--- start Dataset content ---

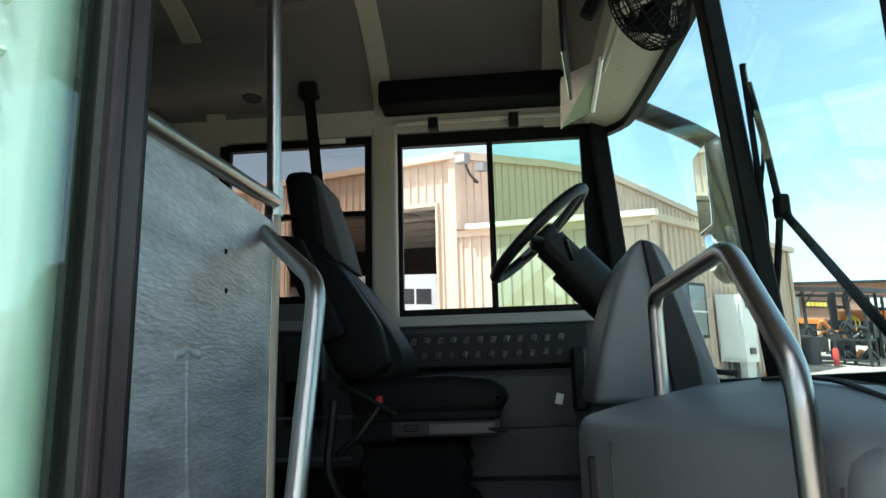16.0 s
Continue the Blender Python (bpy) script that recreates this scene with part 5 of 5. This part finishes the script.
for i in range(44):
    a = i * math.pi / 22
    tube([fm @ Vector((r * math.cos(a), r * math.sin(a), h)) for r, h in ((.02, .066), (.055, .062), (.09, .052), (.118, .03), (.125, 0), (.118, -.03), (.09, -.05), (.05, -.055))], 0.0021, 4, bm=bm)
tagged(part("cage", bm, M["tyre"], fan), kind="stuff")
for i in range(4):
    bm = bmesh.new()
    a = i * math.pi / 2
    q = [fm @ Vector((r * math.cos(a + b), r * math.sin(a + b), h)) for r, b, h in ((.02, -.5, -.012), (.106, -.58, -.022), (.112, .48, .022), (.02, .5, .012))]
    bm.faces.new([bm.verts.new(p) for p in q])
    bmesh.ops.solidify(bm, geom=bm.faces[:], thickness=.002)
    part("blade", bm, M["tyre"], fan)
part("cable", tube([fc - fax * .1, fc - fax * .12 + Vector((.05, .02, .03)), (0.86, 1.0, 2.74), (0.88, .94, 2.755)], 0.004, 6, bend=.04), M["black_plastic"], fan)

# ---------------- driver's seat ----------------
seat = thing("driver_seat", "black vinyl driver's seat with headrest on a suspension pedestal", "seat")
SY0, SY1 = 1.50, 2.0


def padded(profile, y0, y1, bevel):
    """A cushion: an outline in x and z, rounded all over."""
    one = prism(profile, "y", y0, y1)
    bmesh.ops.recalc_face_normals(one, faces=one.faces[:])
    bmesh.ops.bevel(one, geom=one.edges[:], offset=bevel, segments=3, profile=0.6, affect="EDGES")
    return one


part("cushion", padded([(-0.12, 1.565), (0.30, 1.57), (0.345, 1.59), (0.355, 1.635), (0.31, 1.675), (0.16, 1.69), (0.0, 1.68), (-0.13, 1.67)], SY0, SY1, .034), M["seat"], seat, smooth=60)
part("cushion_rim", padded([(-0.10, 1.552), (0.31, 1.556), (0.335, 1.572), (0.31, 1.586), (-0.10, 1.582)], SY0 - .008, SY1 + .008, .008), M["seat"], seat, smooth=60)
part("backrest", padded([(0.03, 1.70), (-0.03, 1.645), (-0.15, 1.655), (-0.20, 1.76), (-0.34, 2.08), (-0.335, 2.14), (-0.27, 2.16), (-0.13, 2.00), (-0.015, 1.84), (0.03, 1.76)], SY0 + .055, SY1 - .055, .034), M["seat"], seat, smooth=60)
part("bolster", padded([(0.005, 1.72), (-0.06, 1.675), (-0.165, 1.70), (-0.20, 1.78), (-0.30, 2.05), (-0.26, 2.09), (-0.15, 2.03), (-0.03, 1.85)], SY0 - .03, SY0 + .075, .03), M["seat"], seat, smooth=60)
part("bolster", padded([(0.005, 1.72), (-0.06, 1.675), (-0.165, 1.70), (-0.20, 1.78), (-0.30, 2.05), (-0.26, 2.09), (-0.15, 2.03), (-0.03, 1.85)], SY1 - .075, SY1 + .03, .03), M["seat"], seat, smooth=60)
part("headrest", padded([(-0.225, 2.08), (-0.335, 2.11), (-0.375, 2.36), (-0.355, 2.385), (-0.285, 2.385), (-0.258, 2.34)], SY0 + .09, SY1 - .09, .026), M["seat"], seat, smooth=60)
part("headrest_face", padded([(-0.165, 2.06), (-0.225, 2.07), (-0.285, 2.37), (-0.262, 2.372), (-0.205, 2.20)], SY0 + .10, SY1 - .10, .012), M["seat_cloth"], seat, smooth=60)
part("armrest", padded([(-0.115, 1.81), (-0.19, 1.785), (-0.315, 2.05), (-0.345, 2.125), (-0.26, 2.115)], SY0 - .085, SY0 - .038, .016), M["seat"], seat, "folded-up black armrest", smooth=60)
part("seat_frame", box(0.0, 0.325, SY0 - .012, SY1 + .012, 1.508, 1.556, .010, 2), M["panel_dark"], seat, "dark grey seat frame skirt")
part("skirt_plate", box(0.115, 0.312, SY0 - .0155, SY0 - .0115, 1.515, 1.549, .003), M["grille"], seat, "grey control plate")
part("rocker", box(0.045, 0.085, SY0 - .017, SY0 - .0115, 1.524, 1.545, .003), M["black_plastic"], seat)
part("knob", lathe([(0, 0), (.009, 0), (.009, .008), (0, .009)], 12, facing((.318, SY0 - .011, 1.54), (0, -1, 0))), M["black_plastic"], seat)
part("seat_frame", box(-0.12, 0.02, SY0 - .004, SY1 + .004, 1.49, 1.57, .014, 2), M["seat"], seat)
part("lever", tube([(0.29, SY0 - .01, 1.53), (0.335, SY0 - .02, 1.525), (0.35, SY0 - .02, 1.52)], .006, 8), M["black_plastic"], seat)
bellows = [(-0.10, 1.30), (-0.085, 1.33), (-0.105, 1.36), (-0.09, 1.39), (-0.11, 1.42), (-0.09, 1.45), (-0.10, 1.49), (0.22, 1.49), (0.205, 1.45), (0.225, 1.42), (0.205, 1.39), (0.22, 1.36), (0.20, 1.33), (0.215, 1.30)]
part("pedestal", prism(bellows, "y", SY0 + .06, SY1 - .06, .006), M["seat_cloth_black"], seat, "black rubber bellows")
part("pedestal_foot", prism([(-0.17, 1.198), (0.285, 1.198), (0.265, 1.24), (0.225, 1.305), (-0.115, 1.31), (-0.155, 1.25)], "y", SY0 + .03, SY1 - .03, .010), M["seat_cloth_black"], seat, "black plinth")
part("belt_buckle", box(-0.042, -0.020, SY0 - .022, SY0 - .005, 1.604, 1.632, .005), M["red_plastic"], seat, "red buckle button")
part("buckle_stalk", tube([(-0.03, SY0 - .015, 1.60), (-0.09, SY0 - .02, 1.52), (-0.16, SY0 - .01, 1.46)], .011, 8), M["black_plastic"], seat)
part("belt_strap", tube([(0.02, SY0 - .015, 1.575), (-0.10, SY0 - .02, 1.645), (-.15, SY0 - .01, 1.66)], .010, 8), M["rubber"], seat)
part("hose", tube([(-0.17, SY0, 1.62), (-0.19, SY0 - .01, 1.42), (-0.16, SY0, 1.35), (-0.13, SY0 + .05, 1.30)], .014, 8, bend=.05), M["black_plastic"], seat)
belt = part("shoulder_belt", thick([[(-0.525, 2.29, 3.0), (-0.475, 2.29, 3.0)], [(-0.48, 2.28, 2.6), (-0.43, 2.28, 2.6)], [(-0.42, 2.2, 2.25), (-0.37, 2.2, 2.25)]], .004), M["rubber"], bus, "black shoulder belt")
part("belt_guide", box(-0.545, -0.455, 2.26, 2.33, 2.96, 3.08, .012), M["black_plastic"], belt)
duct = part("air_duct", prism([(2.37, 2.93), (2.13, 2.945), (2.085, 2.97), (2.07, 3.02), (2.07, 3.20), (2.09, 3.235), (2.16, 3.20), (2.30, 3.05), (2.385, 2.95)], "x", -2.3, -0.63, .008, 2), M["ceiling"], bus, "grey air duct along the ceiling edge", smooth=40)
part("vent", lathe([(0, 0), (.03, 0), (.026, .008), (0, .006)], 16, facing((-0.63, 2.14, 3.12), (1, 0, 0)) @ Matrix.Diagonal((.6, 1.1, 1, 1))), M["black_plastic"], duct, smooth=40)
part("vent", lathe([(0, 0), (.045, 0), (.04, .008), (0, .006)], 16, facing((-0.73, 2.20, 2.942), (0, -.1, -1))), M["black_plastic"], duct, smooth=40)
part("electrical_box", box(-0.60, -0.42, 2.30, 2.386, 1.50, 1.88, .01), M["dash_dark"], bus, "dark equipment cover on the wall")

# ---------------- wheel ----------------
wy0 = 0.07
wm = Matrix.Translation((WHEEL[0], wy0, WHEEL[1])) @ Matrix.Rotation(radians(90), 4, "X")
prof = [(0.276, -0.028), (0.284, -0.010), (0.30, -0.002), (0.34, 0.010), (0.40, 0.008), (0.46, -0.006), (0.50, -0.022), (0.524, -0.05), (0.53, -0.12), (0.53, -0.2), (0.524, -.27), (0.47, -0.30), (0.3, -0.3), (0.285, -0.28)]
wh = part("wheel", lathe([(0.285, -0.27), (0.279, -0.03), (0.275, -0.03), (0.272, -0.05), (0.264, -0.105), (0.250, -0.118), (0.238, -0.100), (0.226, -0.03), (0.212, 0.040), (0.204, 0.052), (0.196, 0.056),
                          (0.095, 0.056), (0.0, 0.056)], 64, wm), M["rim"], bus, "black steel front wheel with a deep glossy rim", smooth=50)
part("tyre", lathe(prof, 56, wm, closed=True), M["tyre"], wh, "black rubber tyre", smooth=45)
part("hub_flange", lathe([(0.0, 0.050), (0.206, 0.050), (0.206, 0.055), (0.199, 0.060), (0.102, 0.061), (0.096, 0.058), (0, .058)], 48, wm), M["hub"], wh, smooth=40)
nut = None
for k in range(10):
    a = radians(18 + 36 * k)
    mm = wm @ Matrix.Translation((0.143 * math.cos(a), 0.143 * math.sin(a), 0.058))
    if nut is None:
        nut = part("wheel_nut", lathe([(0, 0.016), (0.010, 0.016), (0.012, 0.011), (0.0185, 0.010), (0.0185, 0.004), (0.024, 0.003), (0.024, -.002)], 6), M["hub"], wh, matrix=mm)
    else:
        ob = new("wheel_nut", nut.data)
        ob.parent = wh
        ob.matrix_basis = mm
cap = part("hub_cap", lathe([(0.085, 0.055), (0.084, 0.066), (0.072, 0.070), (0.070, 0.082), (0.058, 0.085), (0.056, 0.094), (0.046, 0.096), (0.044, 0.090), (0.036, 0.088), (0.0, 0.088)], 28, wm), M["hub"], wh, "oily hub cap", smooth=35)
part("sight_glass", lathe([(0.0, 0.088), (0.033, 0.088), (0.03, 0.092), (0, .093)], 20, wm), M["hub_oil"], cap)
part("cap_ring", lathe([(0.036, .089), (0.036, .097), (0.046, .097), (0.048, .091)], 24, wm), M["hub"], cap, smooth=30)
part("valve", tube([wm @ Vector((-0.255, 0.05, -.05)), wm @ Vector((-0.235, .05, .0))], 0.006, 6), M["chrome"], wh)
# far-side front wheel
part("wheel", lathe(prof, 40, Matrix.Translation((WHEEL[0], WIDTH - .07, WHEEL[1])) @ Matrix.Rotation(radians(-90), 4, "X"), closed=True), M["tyre"], bus, smooth=45)

# ---------------- mirrors ----------------


def side_mirror(root, elbow, low, side):
    """A hanging mirror: thick curved arm from the roof cap and a long black housing."""
    r, e, l = Vector(root), Vector(elbow), Vector(low)
    mi = part("side_mirror", tube([r, r + (e - r) * .3 + Vector((0, 0, .045)), e + Vector((-.10, 0, .055)), e + Vector((0, 0, -.02)), e + Vector((0, 0, -.12))], 0.047, 14, bend=.10), M["black_plastic"], bus, "large black hanging side mirror", smooth=60)
    rings = []
    for t, w, d in ((0, .07, .06), (.06, .10, .085), (.3, .112, .095), (.62, .115, .098), (.635, .106, .09), (.65, .118, .1), (.84, .115, .095), (.95, .085, .07), (1.0, .04, .035)):
        c = e.lerp(l, t)
        rings.append([(c.x + w * math.cos(i * math.pi / 8) * .75, c.y + d * math.sin(i * math.pi / 8) * 1.25, c.z) for i in range(16)])
    part("housing", loft(rings, closed=True), M["black_plastic"], mi, smooth=60)
    gx = -.088
    turn = 0.035 if side < 0 else 0.0   # the near glass is turned to the driver
    wide = 0.75 if side < 0 else 1.0
    part("glass_frame", box(e.x + gx - .004, e.x + gx + .012, e.y - .114 * wide + turn, e.y + .114 * wide + turn, l.z + .245, e.z - .035, .006), M["black_plastic"], mi)
    part("glass", box(e.x + gx - .008, e.x + gx - .003, e.y - .106 * wide + turn, e.y + .106 * wide + turn, l.z + .255, e.z - .045, .002), M["mirror"], mi, "tall flat mirror glass")
    ring = [[(e.x + gx - d * wide * wide + turn * .6, e.y + turn * 1.3 + .102 * wide * k * math.cos(i * math.pi / 10), l.z + .145 + .088 * k * math.sin(i * math.pi / 10)) for i in range(20)] for k, d in ((1, -.012), (1, .0), (.85, .012), (.55, .022), (.2, .027))]
    part("lower_glass", loft(ring, closed=True), M["mirror"], mi, "round convex mirror glass", smooth=60)
    return mi


MIRROR_NEAR = ((1.47, -0.25, 2.66), (1.47, -0.25, 1.97))
MIRROR_FAR = ((1.40, 2.70, 2.78), (1.40, 2.72, 2.10))
side_mirror((0.60, -0.01, 2.905), MIRROR_NEAR[0], MIRROR_NEAR[1], -1)
side_mirror((0.72, 2.40, 2.93), MIRROR_FAR[0], MIRROR_FAR[1], 1)
part("mirror_foot", box(0.40, 0.74, -0.07, 0.03, 2.85, 2.945, .035, 3), M["black_plastic"], bus, smooth=50)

--- end Dataset content ---

**Stated problem**
Your answer should be a single number: the count of lines holding the word "with".

**Task answer**
3